___ STORED DATA ___

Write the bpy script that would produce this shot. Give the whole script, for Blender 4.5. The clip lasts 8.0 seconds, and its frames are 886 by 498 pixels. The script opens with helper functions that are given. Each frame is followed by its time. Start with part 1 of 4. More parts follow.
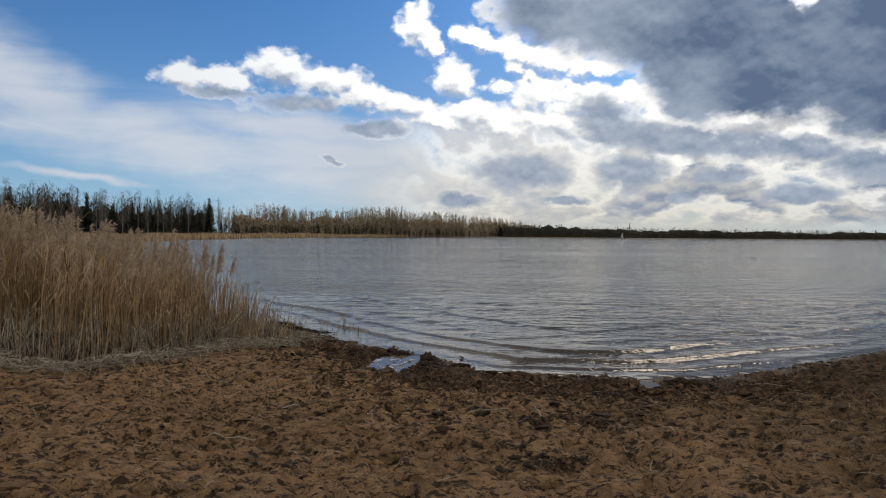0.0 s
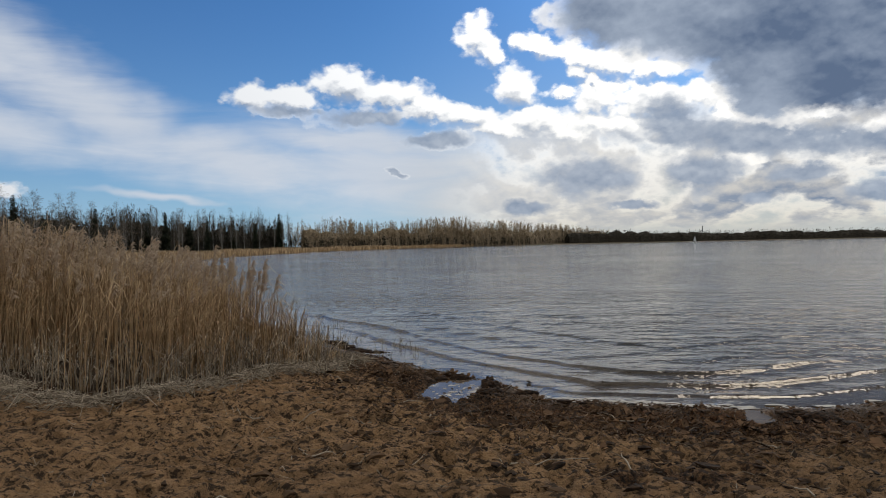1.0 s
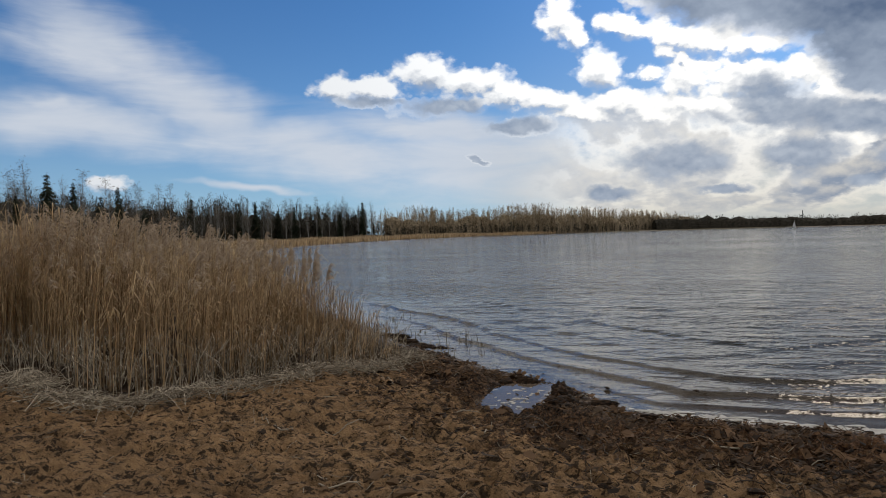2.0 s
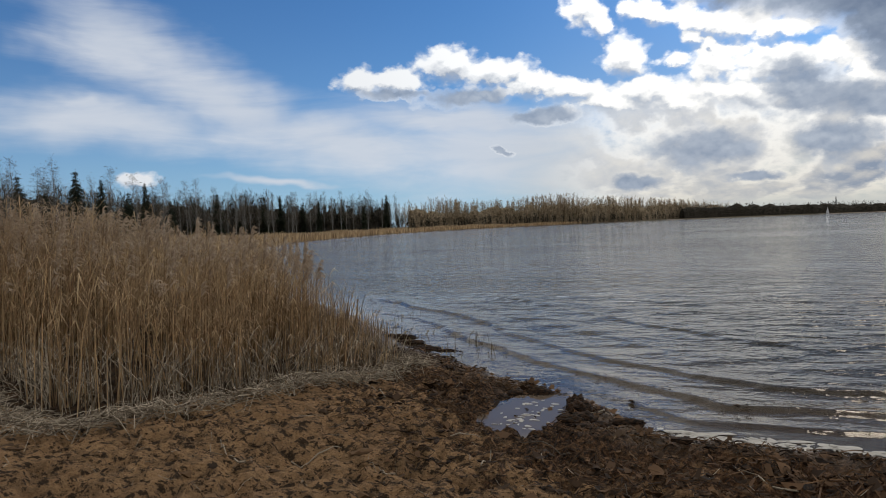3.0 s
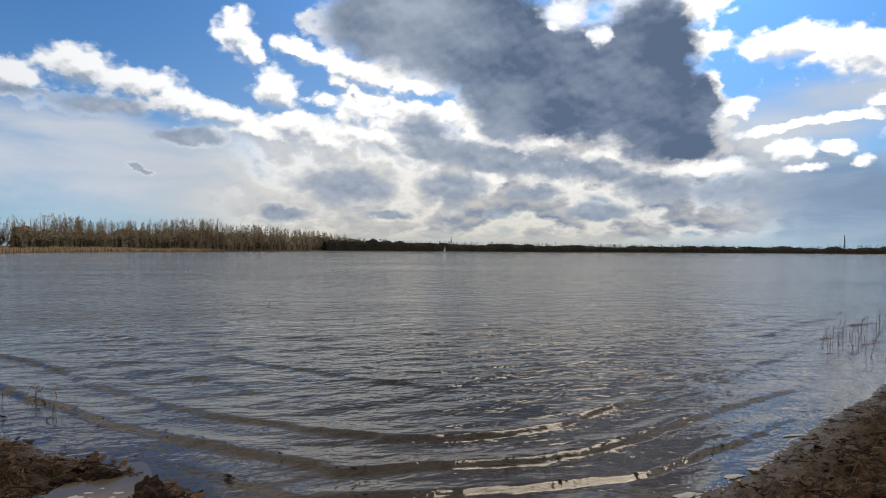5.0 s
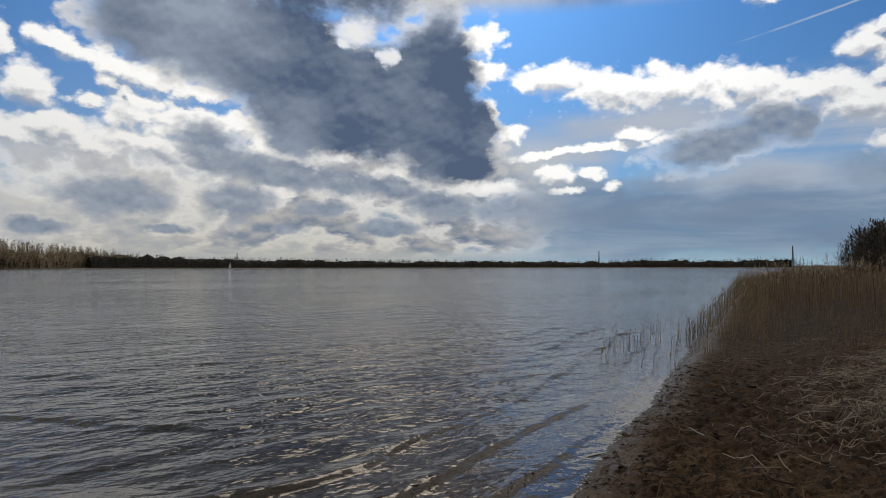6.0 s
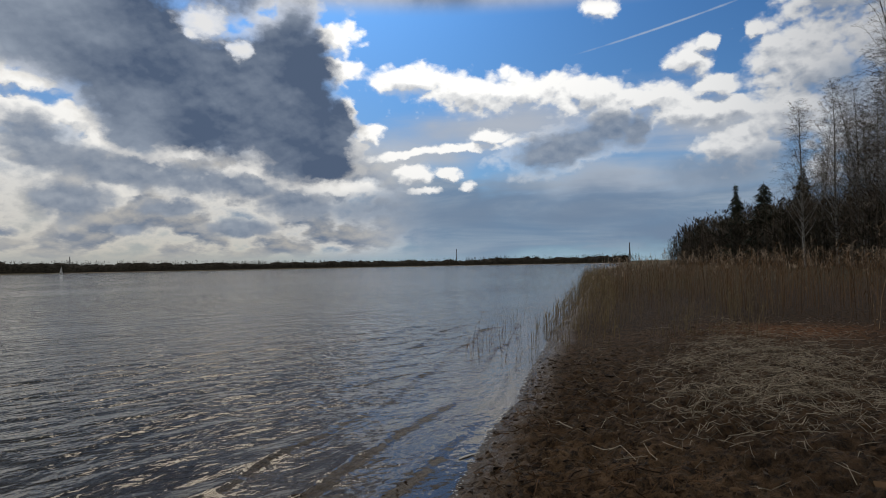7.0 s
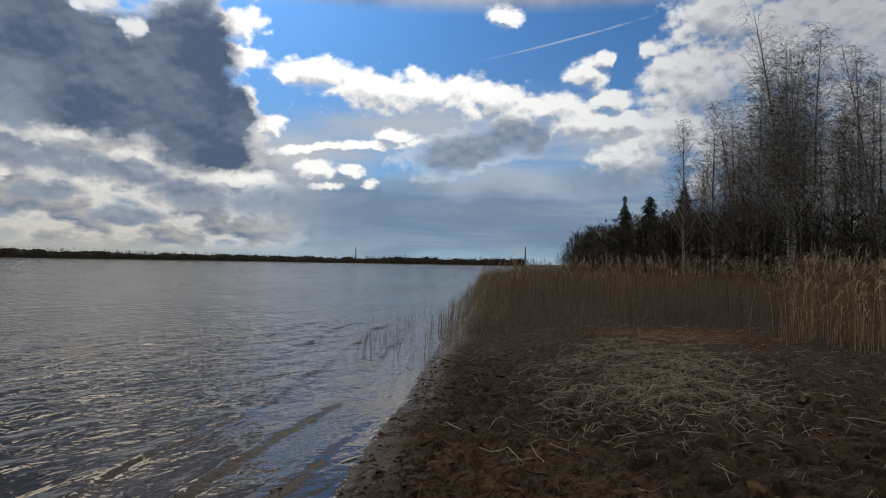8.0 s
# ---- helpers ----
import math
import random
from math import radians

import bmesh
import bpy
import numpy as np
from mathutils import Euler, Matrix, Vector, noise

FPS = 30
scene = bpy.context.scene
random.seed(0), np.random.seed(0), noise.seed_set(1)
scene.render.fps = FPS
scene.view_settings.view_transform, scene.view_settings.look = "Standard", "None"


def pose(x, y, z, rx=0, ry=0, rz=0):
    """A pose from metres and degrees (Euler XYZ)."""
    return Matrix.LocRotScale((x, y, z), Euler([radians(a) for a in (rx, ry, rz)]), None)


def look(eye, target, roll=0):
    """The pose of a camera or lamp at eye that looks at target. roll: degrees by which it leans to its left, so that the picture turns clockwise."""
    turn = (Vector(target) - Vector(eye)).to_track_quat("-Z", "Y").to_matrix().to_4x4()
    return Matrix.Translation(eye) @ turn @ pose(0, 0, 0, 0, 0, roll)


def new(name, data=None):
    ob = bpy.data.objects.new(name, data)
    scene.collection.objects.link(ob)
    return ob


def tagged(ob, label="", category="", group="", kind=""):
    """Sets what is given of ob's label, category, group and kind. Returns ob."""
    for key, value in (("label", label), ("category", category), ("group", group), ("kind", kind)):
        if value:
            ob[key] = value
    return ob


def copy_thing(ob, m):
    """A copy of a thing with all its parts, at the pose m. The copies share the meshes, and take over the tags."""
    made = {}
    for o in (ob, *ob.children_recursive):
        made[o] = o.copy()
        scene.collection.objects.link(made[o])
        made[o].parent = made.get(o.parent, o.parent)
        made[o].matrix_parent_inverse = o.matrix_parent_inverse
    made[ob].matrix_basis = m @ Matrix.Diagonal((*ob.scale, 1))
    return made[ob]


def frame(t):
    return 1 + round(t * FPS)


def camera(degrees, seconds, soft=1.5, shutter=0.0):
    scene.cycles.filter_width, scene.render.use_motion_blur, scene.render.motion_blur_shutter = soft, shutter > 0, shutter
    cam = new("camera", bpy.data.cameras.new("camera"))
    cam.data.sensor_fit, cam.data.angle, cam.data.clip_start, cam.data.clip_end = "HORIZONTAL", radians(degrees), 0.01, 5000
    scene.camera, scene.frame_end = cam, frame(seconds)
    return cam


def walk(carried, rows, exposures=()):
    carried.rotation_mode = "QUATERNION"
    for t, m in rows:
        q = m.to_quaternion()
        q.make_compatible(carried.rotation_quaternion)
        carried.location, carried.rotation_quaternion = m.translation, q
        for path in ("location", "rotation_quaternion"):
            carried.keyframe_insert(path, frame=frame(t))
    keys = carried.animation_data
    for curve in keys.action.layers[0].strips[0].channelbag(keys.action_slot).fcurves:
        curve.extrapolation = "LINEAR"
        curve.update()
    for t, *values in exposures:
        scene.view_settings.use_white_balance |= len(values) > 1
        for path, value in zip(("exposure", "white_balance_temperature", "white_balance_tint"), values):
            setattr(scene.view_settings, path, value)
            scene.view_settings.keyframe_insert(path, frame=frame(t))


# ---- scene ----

___

Write out the whole listing exactly, and drop the pictures.

■ EXERCISE RESPONSE:
Write the bpy script that would produce this shot. Give the whole script, for Blender 4.5. The clip lasts 8.0 seconds, and its frames are 886 by 498 pixels. The script opens with helper functions that are given. Each frame is followed by its time. Start with part 1 of 4. More parts follow.
0.0 s
1.0 s
2.0 s
3.0 s
5.0 s
6.0 s
7.0 s
8.0 s
# ---- helpers ----
import math
import random
from math import radians

import bmesh
import bpy
import numpy as np
from mathutils import Euler, Matrix, Vector, noise

FPS = 30
scene = bpy.context.scene
random.seed(0), np.random.seed(0), noise.seed_set(1)
scene.render.fps = FPS
scene.view_settings.view_transform, scene.view_settings.look = "Standard", "None"


def pose(x, y, z, rx=0, ry=0, rz=0):
    """A pose from metres and degrees (Euler XYZ)."""
    return Matrix.LocRotScale((x, y, z), Euler([radians(a) for a in (rx, ry, rz)]), None)


def look(eye, target, roll=0):
    """The pose of a camera or lamp at eye that looks at target. roll: degrees by which it leans to its left, so that the picture turns clockwise."""
    turn = (Vector(target) - Vector(eye)).to_track_quat("-Z", "Y").to_matrix().to_4x4()
    return Matrix.Translation(eye) @ turn @ pose(0, 0, 0, 0, 0, roll)


def new(name, data=None):
    ob = bpy.data.objects.new(name, data)
    scene.collection.objects.link(ob)
    return ob


def tagged(ob, label="", category="", group="", kind=""):
    """Sets what is given of ob's label, category, group and kind. Returns ob."""
    for key, value in (("label", label), ("category", category), ("group", group), ("kind", kind)):
        if value:
            ob[key] = value
    return ob


def copy_thing(ob, m):
    """A copy of a thing with all its parts, at the pose m. The copies share the meshes, and take over the tags."""
    made = {}
    for o in (ob, *ob.children_recursive):
        made[o] = o.copy()
        scene.collection.objects.link(made[o])
        made[o].parent = made.get(o.parent, o.parent)
        made[o].matrix_parent_inverse = o.matrix_parent_inverse
    made[ob].matrix_basis = m @ Matrix.Diagonal((*ob.scale, 1))
    return made[ob]


def frame(t):
    return 1 + round(t * FPS)


def camera(degrees, seconds, soft=1.5, shutter=0.0):
    scene.cycles.filter_width, scene.render.use_motion_blur, scene.render.motion_blur_shutter = soft, shutter > 0, shutter
    cam = new("camera", bpy.data.cameras.new("camera"))
    cam.data.sensor_fit, cam.data.angle, cam.data.clip_start, cam.data.clip_end = "HORIZONTAL", radians(degrees), 0.01, 5000
    scene.camera, scene.frame_end = cam, frame(seconds)
    return cam


def walk(carried, rows, exposures=()):
    carried.rotation_mode = "QUATERNION"
    for t, m in rows:
        q = m.to_quaternion()
        q.make_compatible(carried.rotation_quaternion)
        carried.location, carried.rotation_quaternion = m.translation, q
        for path in ("location", "rotation_quaternion"):
            carried.keyframe_insert(path, frame=frame(t))
    keys = carried.animation_data
    for curve in keys.action.layers[0].strips[0].channelbag(keys.action_slot).fcurves:
        curve.extrapolation = "LINEAR"
        curve.update()
    for t, *values in exposures:
        scene.view_settings.use_white_balance |= len(values) > 1
        for path, value in zip(("exposure", "white_balance_temperature", "white_balance_tint"), values):
            setattr(scene.view_settings, path, value)
            scene.view_settings.keyframe_insert(path, frame=frame(t))


# ---- scene ----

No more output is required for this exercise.